Effect of prior machining deformation on the development of tensile residual stresses in weld-fabricated nuclear components

• Published in: Journal of materials engineering and performance Vol. 5; no. 1; pp. 51 - 56
• Main Authors: PREVEY, P. S, MASON, P. W, HORNBACH, D. J, MOLKENTHIN, J. P
• Format: Journal Article
• Language: English
• Published: New York, NY Springer 01.02.1996; Springer Nature B.V
• Subjects: Applied sciences; Condensed matter: structure, mechanical and thermal properties; Exact sciences and technology; Fatigue, brittleness, fracture, and cracks; Mechanical and acoustical properties of condensed matter; Mechanical properties of solids; Metals. Metallurgy; Physics; Nickel base alloys; Stress analysis; Welding; Machining; Cracking; Mechanical properties; Niobium alloys; Iron alloys; Residual stresses; Stress corrosion cracking; XRD; Chromium alloys; Multi-element alloys; Tensile stress; Stress distribution; Manganese alloys; Austenitic alloy; Yield strength
• ISSN: 1059-9495; 1544-1024
• DOI: 10.1007/bf02647269

Austenitic alloy weldments in nuclear systems may be subject to stress-corrosion cracking (SCC) failure if the sum of residual and applied stresses exceeds a critical threshold.

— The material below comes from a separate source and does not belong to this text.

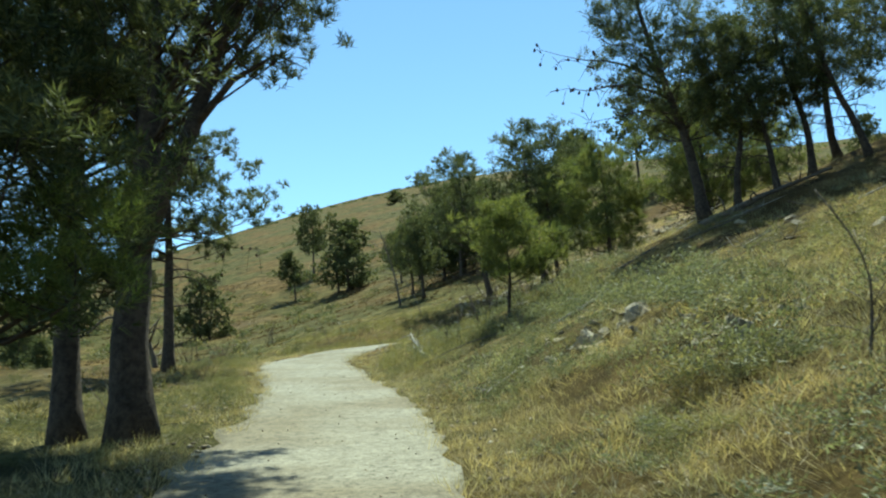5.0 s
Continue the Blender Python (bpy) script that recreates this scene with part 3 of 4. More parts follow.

Residual stresses developed by prior machining and welding may either accelerate or retard SCC, depending on their magnitude and sign. A combined x-ray diffraction and mechanical procedure was used to determine the axial and hoop residual stress and yield strength distributions into the inside-diameter surface of a simulated Alloy 600 penetration J-welded into a reactor pressure vessel. The degree of cold working and the resulting yield strength increase caused by prior machining and weld shrinkage were calculated from the line-broadening distributions. Tensile residual stresses on the order of +700 MPa were observed in both the axial and the hoop directions at the inside-diameter surface in a narrow region adjacent to the weld heat-affected zone. Stresses exceeding the bulk yield strength were found to develop due to the combined effects of cold working of the surface layers during initial machining and subsequent weld shrinkage. The residual stress and cold work distributions produced by prior machining were found to influence strongly the final residual stress state developed after welding.